### Given problem:
Write out exactly the lines from the line with "for t, m in" through the line with "keys = carried.animation_data", both ends included, and no other line.

### Information supplied:
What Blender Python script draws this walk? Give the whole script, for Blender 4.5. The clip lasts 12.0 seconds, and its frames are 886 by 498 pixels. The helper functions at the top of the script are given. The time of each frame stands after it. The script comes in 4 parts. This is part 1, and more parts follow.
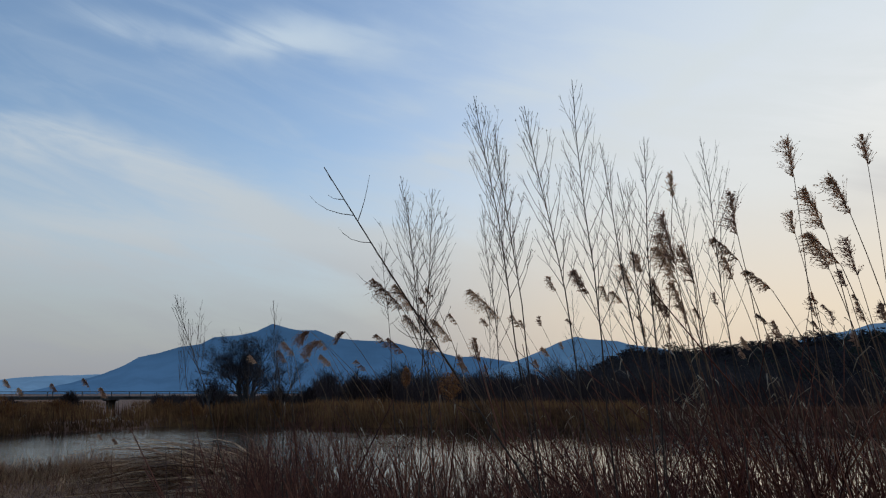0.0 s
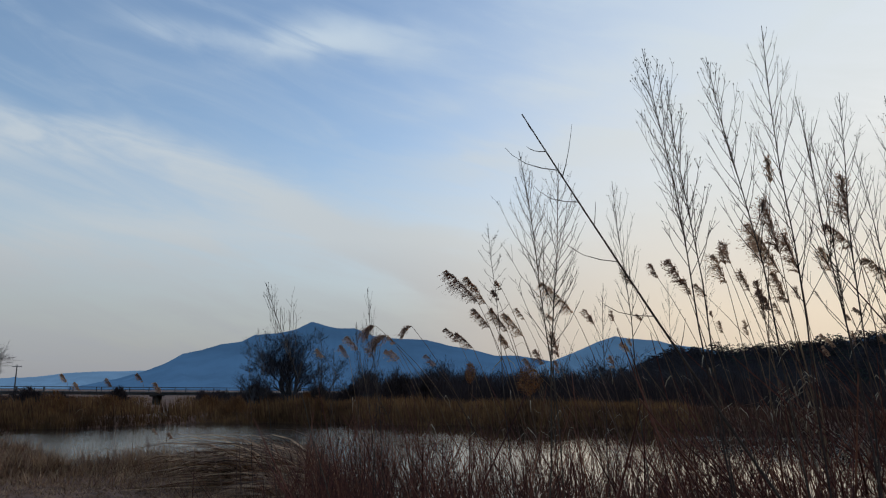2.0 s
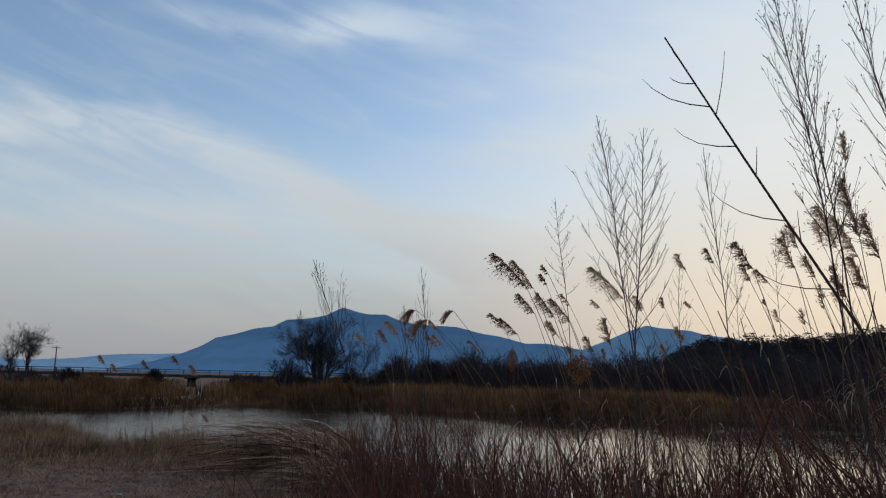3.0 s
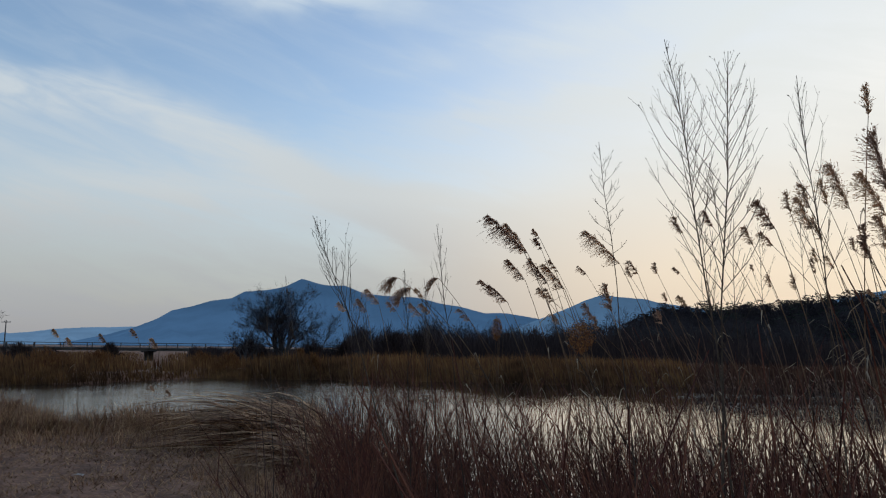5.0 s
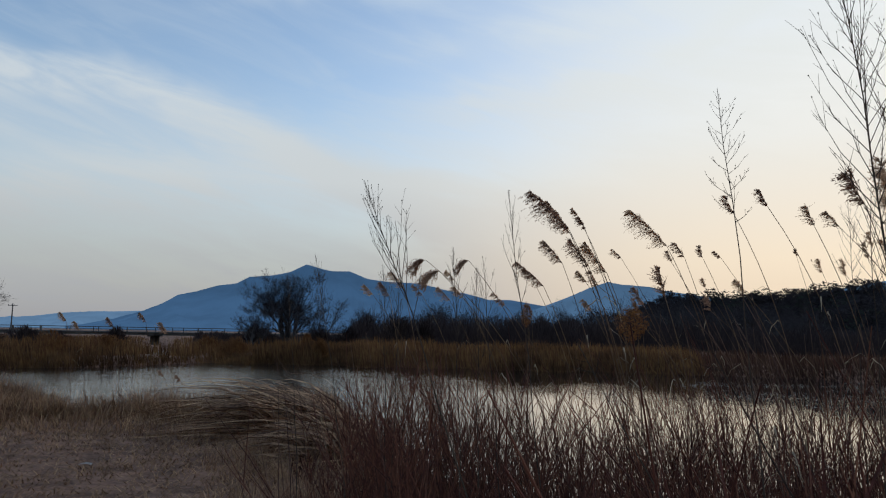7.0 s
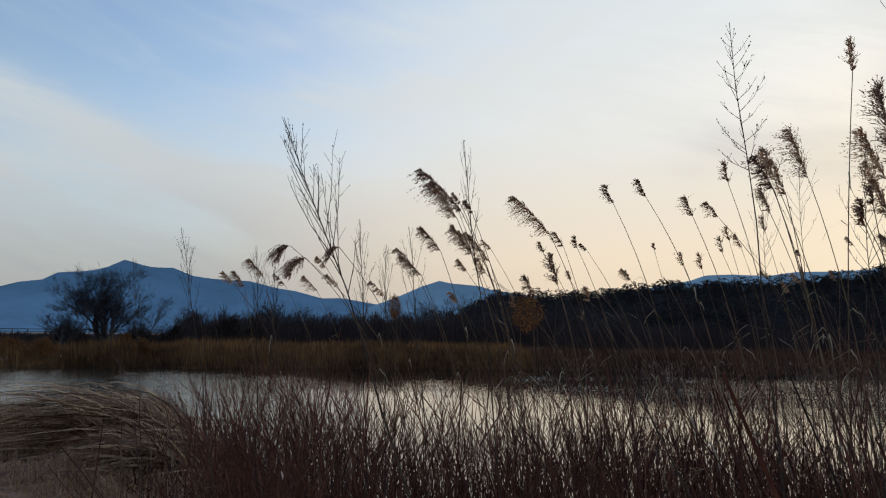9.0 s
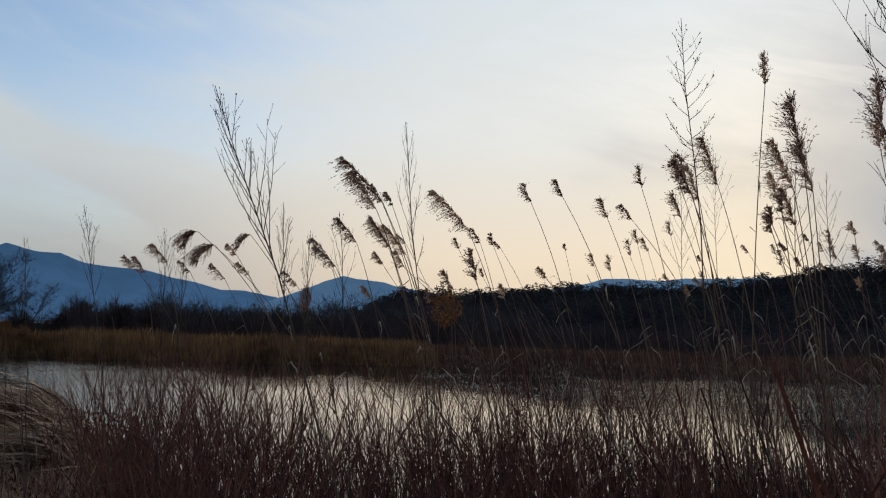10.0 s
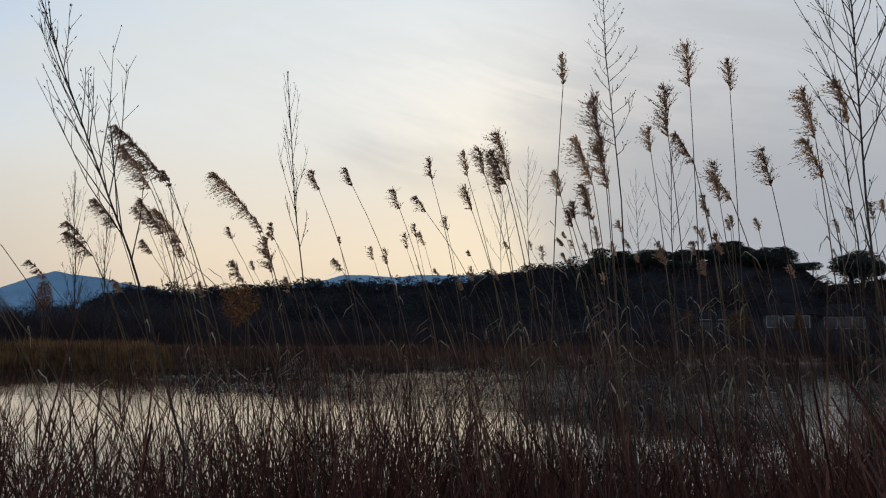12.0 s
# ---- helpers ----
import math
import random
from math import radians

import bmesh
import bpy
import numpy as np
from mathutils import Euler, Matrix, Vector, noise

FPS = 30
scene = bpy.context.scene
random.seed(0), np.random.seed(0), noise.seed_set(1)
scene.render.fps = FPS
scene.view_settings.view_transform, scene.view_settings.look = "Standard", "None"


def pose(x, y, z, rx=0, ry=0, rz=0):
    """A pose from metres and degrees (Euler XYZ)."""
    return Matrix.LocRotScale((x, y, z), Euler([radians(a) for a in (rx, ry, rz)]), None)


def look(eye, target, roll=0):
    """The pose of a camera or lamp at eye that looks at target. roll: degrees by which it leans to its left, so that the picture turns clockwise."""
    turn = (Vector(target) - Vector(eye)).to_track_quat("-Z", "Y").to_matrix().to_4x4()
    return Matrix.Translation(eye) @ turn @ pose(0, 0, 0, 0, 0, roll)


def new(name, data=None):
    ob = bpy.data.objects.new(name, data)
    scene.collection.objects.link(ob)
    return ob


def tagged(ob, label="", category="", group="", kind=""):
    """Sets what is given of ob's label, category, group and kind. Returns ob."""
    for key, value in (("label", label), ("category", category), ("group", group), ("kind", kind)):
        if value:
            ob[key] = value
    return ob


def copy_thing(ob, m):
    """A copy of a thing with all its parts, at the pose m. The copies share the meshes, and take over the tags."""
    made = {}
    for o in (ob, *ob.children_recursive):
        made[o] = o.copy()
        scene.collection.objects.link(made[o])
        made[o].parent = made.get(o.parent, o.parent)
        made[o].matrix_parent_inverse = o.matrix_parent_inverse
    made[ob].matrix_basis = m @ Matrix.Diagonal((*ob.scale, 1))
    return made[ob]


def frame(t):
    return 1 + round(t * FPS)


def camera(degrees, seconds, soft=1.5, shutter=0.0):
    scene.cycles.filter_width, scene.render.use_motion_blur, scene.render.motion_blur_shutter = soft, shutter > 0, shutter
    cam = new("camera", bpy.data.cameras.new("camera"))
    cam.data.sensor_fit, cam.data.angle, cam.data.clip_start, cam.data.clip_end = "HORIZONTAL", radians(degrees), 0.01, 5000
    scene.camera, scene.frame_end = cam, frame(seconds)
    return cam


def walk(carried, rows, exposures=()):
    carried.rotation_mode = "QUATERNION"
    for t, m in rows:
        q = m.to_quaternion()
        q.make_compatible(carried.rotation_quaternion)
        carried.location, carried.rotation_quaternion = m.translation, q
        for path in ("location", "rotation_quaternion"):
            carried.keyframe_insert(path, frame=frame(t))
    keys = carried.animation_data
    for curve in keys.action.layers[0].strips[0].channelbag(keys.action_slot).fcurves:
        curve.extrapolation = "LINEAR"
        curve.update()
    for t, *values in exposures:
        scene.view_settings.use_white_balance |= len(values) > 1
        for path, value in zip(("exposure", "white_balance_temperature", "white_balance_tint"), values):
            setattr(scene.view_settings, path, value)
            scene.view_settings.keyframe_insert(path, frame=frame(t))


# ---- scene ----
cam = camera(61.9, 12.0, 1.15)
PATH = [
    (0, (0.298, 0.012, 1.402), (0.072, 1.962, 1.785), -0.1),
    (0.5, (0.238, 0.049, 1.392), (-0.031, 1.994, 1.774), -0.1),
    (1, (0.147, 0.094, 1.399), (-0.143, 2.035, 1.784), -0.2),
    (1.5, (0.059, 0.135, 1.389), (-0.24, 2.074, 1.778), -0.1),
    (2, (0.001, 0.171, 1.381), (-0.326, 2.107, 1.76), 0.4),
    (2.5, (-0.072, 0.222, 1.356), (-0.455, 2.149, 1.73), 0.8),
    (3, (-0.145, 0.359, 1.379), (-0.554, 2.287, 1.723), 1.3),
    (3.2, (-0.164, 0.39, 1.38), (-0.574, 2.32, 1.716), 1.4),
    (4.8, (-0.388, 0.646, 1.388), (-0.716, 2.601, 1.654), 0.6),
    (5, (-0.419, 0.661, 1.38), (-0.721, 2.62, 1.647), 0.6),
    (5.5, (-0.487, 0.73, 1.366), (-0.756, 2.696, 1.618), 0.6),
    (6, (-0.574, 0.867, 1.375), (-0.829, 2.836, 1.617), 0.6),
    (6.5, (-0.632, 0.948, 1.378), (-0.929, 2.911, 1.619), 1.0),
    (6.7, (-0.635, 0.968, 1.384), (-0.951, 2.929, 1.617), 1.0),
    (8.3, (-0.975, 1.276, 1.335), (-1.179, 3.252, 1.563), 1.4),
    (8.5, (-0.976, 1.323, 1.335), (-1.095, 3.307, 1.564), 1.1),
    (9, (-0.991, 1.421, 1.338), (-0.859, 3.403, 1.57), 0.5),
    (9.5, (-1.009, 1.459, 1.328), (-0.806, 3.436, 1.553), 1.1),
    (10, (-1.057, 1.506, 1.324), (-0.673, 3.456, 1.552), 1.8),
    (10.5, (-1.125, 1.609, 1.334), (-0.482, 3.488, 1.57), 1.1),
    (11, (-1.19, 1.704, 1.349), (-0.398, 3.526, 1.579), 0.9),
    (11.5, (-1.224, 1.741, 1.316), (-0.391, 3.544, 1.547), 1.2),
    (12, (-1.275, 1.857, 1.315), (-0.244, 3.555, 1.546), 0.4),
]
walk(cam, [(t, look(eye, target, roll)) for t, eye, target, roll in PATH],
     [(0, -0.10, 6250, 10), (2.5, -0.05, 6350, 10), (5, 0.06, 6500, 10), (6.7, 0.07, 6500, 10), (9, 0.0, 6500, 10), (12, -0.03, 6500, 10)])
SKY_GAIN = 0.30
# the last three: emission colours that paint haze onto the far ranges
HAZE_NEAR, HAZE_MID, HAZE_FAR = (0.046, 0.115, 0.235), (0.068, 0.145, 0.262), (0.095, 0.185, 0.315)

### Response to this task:
    for t, m in rows:
        q = m.to_quaternion()
        q.make_compatible(carried.rotation_quaternion)
        carried.location, carried.rotation_quaternion = m.translation, q
        for path in ("location", "rotation_quaternion"):
            carried.keyframe_insert(path, frame=frame(t))
    keys = carried.animation_data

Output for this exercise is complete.